__Description of the task__. Find each line containing the word "part" and report how many there are. Add nothing else.
START Collected data
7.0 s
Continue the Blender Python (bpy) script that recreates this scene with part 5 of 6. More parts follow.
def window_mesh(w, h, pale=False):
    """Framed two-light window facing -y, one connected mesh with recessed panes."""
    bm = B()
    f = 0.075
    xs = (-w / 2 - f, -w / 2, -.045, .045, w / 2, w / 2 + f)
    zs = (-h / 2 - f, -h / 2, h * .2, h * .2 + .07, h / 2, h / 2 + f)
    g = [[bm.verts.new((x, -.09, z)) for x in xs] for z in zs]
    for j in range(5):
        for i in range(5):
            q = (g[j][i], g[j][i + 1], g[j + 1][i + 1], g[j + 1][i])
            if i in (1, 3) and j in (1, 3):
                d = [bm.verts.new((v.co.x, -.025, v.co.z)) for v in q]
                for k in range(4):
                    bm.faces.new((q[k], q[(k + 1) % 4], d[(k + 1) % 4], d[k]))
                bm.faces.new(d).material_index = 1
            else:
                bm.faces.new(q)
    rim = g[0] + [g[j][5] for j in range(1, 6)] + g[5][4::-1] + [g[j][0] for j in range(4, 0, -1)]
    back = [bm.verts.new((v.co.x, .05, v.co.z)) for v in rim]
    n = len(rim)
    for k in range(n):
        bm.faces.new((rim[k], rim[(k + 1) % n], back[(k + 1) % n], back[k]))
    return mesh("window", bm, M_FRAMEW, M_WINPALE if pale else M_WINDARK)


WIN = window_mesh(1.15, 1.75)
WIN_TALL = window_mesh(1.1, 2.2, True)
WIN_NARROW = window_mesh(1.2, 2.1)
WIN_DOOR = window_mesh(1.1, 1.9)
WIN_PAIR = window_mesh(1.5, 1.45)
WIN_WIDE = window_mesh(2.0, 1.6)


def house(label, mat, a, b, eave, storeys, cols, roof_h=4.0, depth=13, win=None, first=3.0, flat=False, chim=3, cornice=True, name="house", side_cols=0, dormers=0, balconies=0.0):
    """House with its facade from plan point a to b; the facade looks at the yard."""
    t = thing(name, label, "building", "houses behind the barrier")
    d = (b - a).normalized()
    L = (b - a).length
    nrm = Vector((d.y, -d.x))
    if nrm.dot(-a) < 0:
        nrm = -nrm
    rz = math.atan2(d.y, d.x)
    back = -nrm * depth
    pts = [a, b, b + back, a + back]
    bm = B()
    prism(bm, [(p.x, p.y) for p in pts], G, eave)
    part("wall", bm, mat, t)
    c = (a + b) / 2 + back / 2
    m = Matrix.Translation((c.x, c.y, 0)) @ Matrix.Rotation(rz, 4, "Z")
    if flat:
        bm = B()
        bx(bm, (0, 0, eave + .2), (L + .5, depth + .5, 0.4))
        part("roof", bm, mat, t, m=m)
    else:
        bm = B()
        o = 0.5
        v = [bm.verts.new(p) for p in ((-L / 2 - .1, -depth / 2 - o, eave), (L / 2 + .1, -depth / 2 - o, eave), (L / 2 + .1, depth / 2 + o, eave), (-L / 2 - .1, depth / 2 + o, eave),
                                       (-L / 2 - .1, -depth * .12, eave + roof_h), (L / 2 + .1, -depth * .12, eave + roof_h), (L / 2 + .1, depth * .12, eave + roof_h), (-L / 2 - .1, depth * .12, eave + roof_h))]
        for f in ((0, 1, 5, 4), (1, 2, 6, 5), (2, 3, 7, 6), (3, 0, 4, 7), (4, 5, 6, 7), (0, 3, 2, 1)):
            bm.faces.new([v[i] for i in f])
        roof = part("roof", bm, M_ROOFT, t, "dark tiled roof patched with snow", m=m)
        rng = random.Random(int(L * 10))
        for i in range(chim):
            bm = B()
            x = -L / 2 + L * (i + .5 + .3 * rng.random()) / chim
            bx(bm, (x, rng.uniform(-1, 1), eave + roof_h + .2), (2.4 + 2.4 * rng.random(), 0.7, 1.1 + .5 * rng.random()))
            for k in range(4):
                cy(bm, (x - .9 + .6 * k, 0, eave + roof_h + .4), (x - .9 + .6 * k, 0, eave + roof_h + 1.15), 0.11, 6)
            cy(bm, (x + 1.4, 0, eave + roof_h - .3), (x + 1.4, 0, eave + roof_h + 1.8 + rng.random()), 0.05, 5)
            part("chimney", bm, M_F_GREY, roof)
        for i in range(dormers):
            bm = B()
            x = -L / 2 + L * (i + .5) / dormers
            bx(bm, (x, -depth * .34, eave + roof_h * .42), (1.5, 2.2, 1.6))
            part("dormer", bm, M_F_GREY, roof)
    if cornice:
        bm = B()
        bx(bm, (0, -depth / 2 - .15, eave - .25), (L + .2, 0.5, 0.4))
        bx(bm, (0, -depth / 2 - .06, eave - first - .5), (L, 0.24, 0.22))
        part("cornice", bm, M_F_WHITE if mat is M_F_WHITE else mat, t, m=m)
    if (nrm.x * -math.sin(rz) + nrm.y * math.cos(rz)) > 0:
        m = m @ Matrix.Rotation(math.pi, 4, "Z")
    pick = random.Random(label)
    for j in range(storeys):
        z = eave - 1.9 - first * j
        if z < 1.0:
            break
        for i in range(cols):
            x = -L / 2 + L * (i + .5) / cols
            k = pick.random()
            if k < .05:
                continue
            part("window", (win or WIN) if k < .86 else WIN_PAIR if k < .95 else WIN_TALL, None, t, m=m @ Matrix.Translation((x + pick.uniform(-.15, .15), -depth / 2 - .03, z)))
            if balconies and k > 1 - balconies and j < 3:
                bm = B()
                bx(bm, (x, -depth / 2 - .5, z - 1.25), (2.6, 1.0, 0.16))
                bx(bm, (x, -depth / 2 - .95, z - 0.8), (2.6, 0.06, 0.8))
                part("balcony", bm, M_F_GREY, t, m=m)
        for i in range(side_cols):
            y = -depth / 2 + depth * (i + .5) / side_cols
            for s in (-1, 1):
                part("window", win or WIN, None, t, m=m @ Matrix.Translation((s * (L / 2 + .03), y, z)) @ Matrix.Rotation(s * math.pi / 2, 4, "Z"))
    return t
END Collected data
__Result for this exercise__. 10